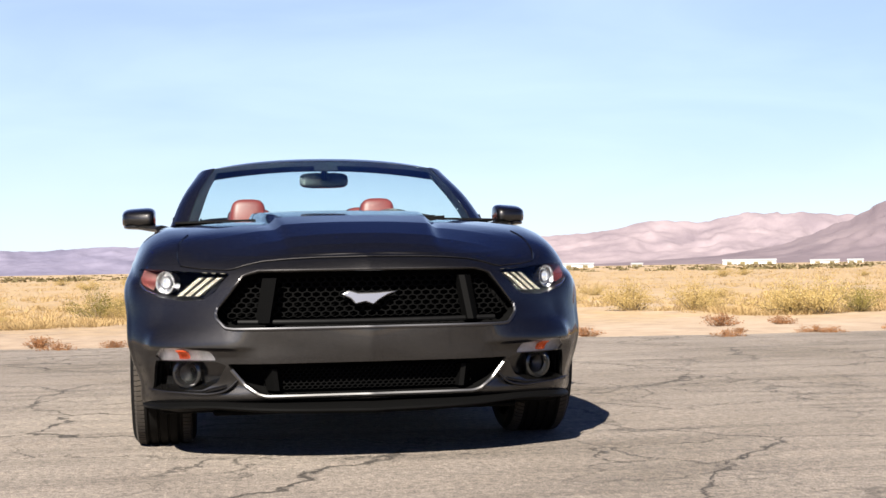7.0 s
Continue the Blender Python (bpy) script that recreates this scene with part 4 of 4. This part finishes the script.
def spoke_geo(side):
    """One arm of a split spoke, along +x from the hub; its pair is mirrored. The outer face is at -y."""
    line = [(.030, .021), (.060, .036), (.090, .0455), (.125, .049), (.180, .0495), (.256, .053)]
    wid = [.018, .0160, .0100, .0064, .0052, .0052]
    face = [-.050, -.056, -.062, -.068, -.074, -.078]
    rings = []
    for (x, z), w, y in zip(line, wid, face):
        z *= side
        rings.append([(x, y, z - w), (x, y - .002, z), (x, y, z + w), (x, y + .030, z + w * 1.9 + .005), (x, y + .05, z), (x, y + .030, z - w * 1.9 - .005)])
    return rings
def spoke_parts(side):
    rings = spoke_geo(side)
    V = [p for r in rings for p in r]
    n = 6
    top, rest = [], []
    for i in range(len(rings) - 1):
        for j in range(6):
            q = (i * n + j, (i + 1) * n + j, (i + 1) * n + (j + 1) % n, i * n + (j + 1) % n)
            (top if j in (0, 1) else rest).append(q)
    rest.append(tuple(range((len(rings) - 1) * n, len(rings) * n)))
    return V, top, rest


TYRE_W = {True: .255, False: .275}
def wheel(front):
    w = TYRE_W[front]
    rim = part("wheel", lathe([(.262, -.095), (.270, -.100), (.271, -.092), (.262, -.084), (.252, -.070), (.240, -.05), (.236, .06), (.262, .10), (.268, .11)], 72), RIM_DARK, car, "dark alloy wheel with split machined spokes")
    part("rim_edge", lathe([(.261, -.094), (.265, -.0985), (.2705, -.1005), (.2715, -.094)], 72), MACHINED, rim, "bright machined rim edge")
    tyre = part("tyre", tyre_geo(w), RUBBER, rim, "black low-profile tyre", angle=30)
    tagged(part("tread", tread_blocks(w), DUSTY_RUBBER, rim, angle=30), kind="stuff")
    part("hub", lathe([(.0001, -.048), (.030, -.054), (.050, -.054), (.066, -.050), (.074, -.02), (.07, .05), (.0001, .05)], 40), RIM_DARK, rim)
    part("hub_face", lathe([(.026, -.050), (.027, -.0565), (.036, -.0578), (.045, -.0560), (.048, -.046)], 40), MACHINED, rim, "machined hub face")
    part("centre_cap", lathe([(.0001, -.064), (.018, -.064), (.025, -.061), (.027, -.045)], 32), GLOSS_BLACK, rim, "black centre cap")
    for k in range(5):
        turn = pose(0, 0, 0, 0, -(37 + 72 * k), 0)
        for s in (1, -1):
            V, topf, restf = spoke_parts(s)
            part("spoke", moved((V, restf), turn), RIM_DARK, rim, angle=40)
            part("spoke_face", moved((V, topf), turn), MACHINED, rim, "machined spoke face", angle=40)
        nut = pose(0, 0, 0, 0, -(1 + 72 * k), 0) @ Matrix.Translation((.057, -.058, 0))
        part("nut_well", moved(lathe([(.001, -.0012), (.0180, -.0016), (.0188, .01)], 16), nut), GLOSS_BLACK, rim)
        part("lug_nut", moved(lathe([(.0001, -.014), (.0078, -.013), (.0108, -.008), (.0112, .006)], 6), nut), STEEL, rim, smooth=False)
    part("brake_disc", lathe([(.07, -.012), (.176, -.012), (.178, .0), (.178, .016), (.07, .016)], 64), STEEL, rim, "steel brake disc")
    part("disc_bell", lathe([(.0001, -.03), (.075, -.03), (.08, .0)], 40), DARK_INSIDE, rim)
    V = []
    for i in range(15):
        a = radians(150 + 60 * i / 14)
        for r, y in ((.118, -.038), (.150, -.046), (.188, -.040), (.196, -.005), (.190, .05), (.118, .05)):
            V.append((r * math.cos(a), y, r * math.sin(a)))
    caliper = V, grid_faces(15, 6, closed_v=True) + [tuple(range(6)), tuple(reversed(range(84, 90)))]
    part("caliper", caliper, CALIPER, rim, "grey brake caliper", angle=30)
    part("dust_shield", lathe([(.05, .03), (.20, .035), (.205, .05)], 40), DARK_INSIDE, rim)
    return rim
FACE_OUT = {True: .800, False: .808}
for front, hub in ((True, FRONT_HUB), (False, REAR_HUB)):
    z = hub[1] + .003
    a = wheel(front)
    a.matrix_basis = pose(hub[0], -FACE_OUT[front], z)
    copy_thing(a, pose(hub[0], FACE_OUT[front], z, 0, 0, 180))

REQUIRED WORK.
Start at the line with "Continue the Blender" and stop after the line with "return V, top, rest". Repeat exactly the lines in that range.

WRITTEN RESPONSE.
Continue the Blender Python (bpy) script that recreates this scene with part 4 of 4. This part finishes the script.
def spoke_geo(side):
    """One arm of a split spoke, along +x from the hub; its pair is mirrored. The outer face is at -y."""
    line = [(.030, .021), (.060, .036), (.090, .0455), (.125, .049), (.180, .0495), (.256, .053)]
    wid = [.018, .0160, .0100, .0064, .0052, .0052]
    face = [-.050, -.056, -.062, -.068, -.074, -.078]
    rings = []
    for (x, z), w, y in zip(line, wid, face):
        z *= side
        rings.append([(x, y, z - w), (x, y - .002, z), (x, y, z + w), (x, y + .030, z + w * 1.9 + .005), (x, y + .05, z), (x, y + .030, z - w * 1.9 - .005)])
    return rings
def spoke_parts(side):
    rings = spoke_geo(side)
    V = [p for r in rings for p in r]
    n = 6
    top, rest = [], []
    for i in range(len(rings) - 1):
        for j in range(6):
            q = (i * n + j, (i + 1) * n + j, (i + 1) * n + (j + 1) % n, i * n + (j + 1) % n)
            (top if j in (0, 1) else rest).append(q)
    rest.append(tuple(range((len(rings) - 1) * n, len(rings) * n)))
    return V, top, rest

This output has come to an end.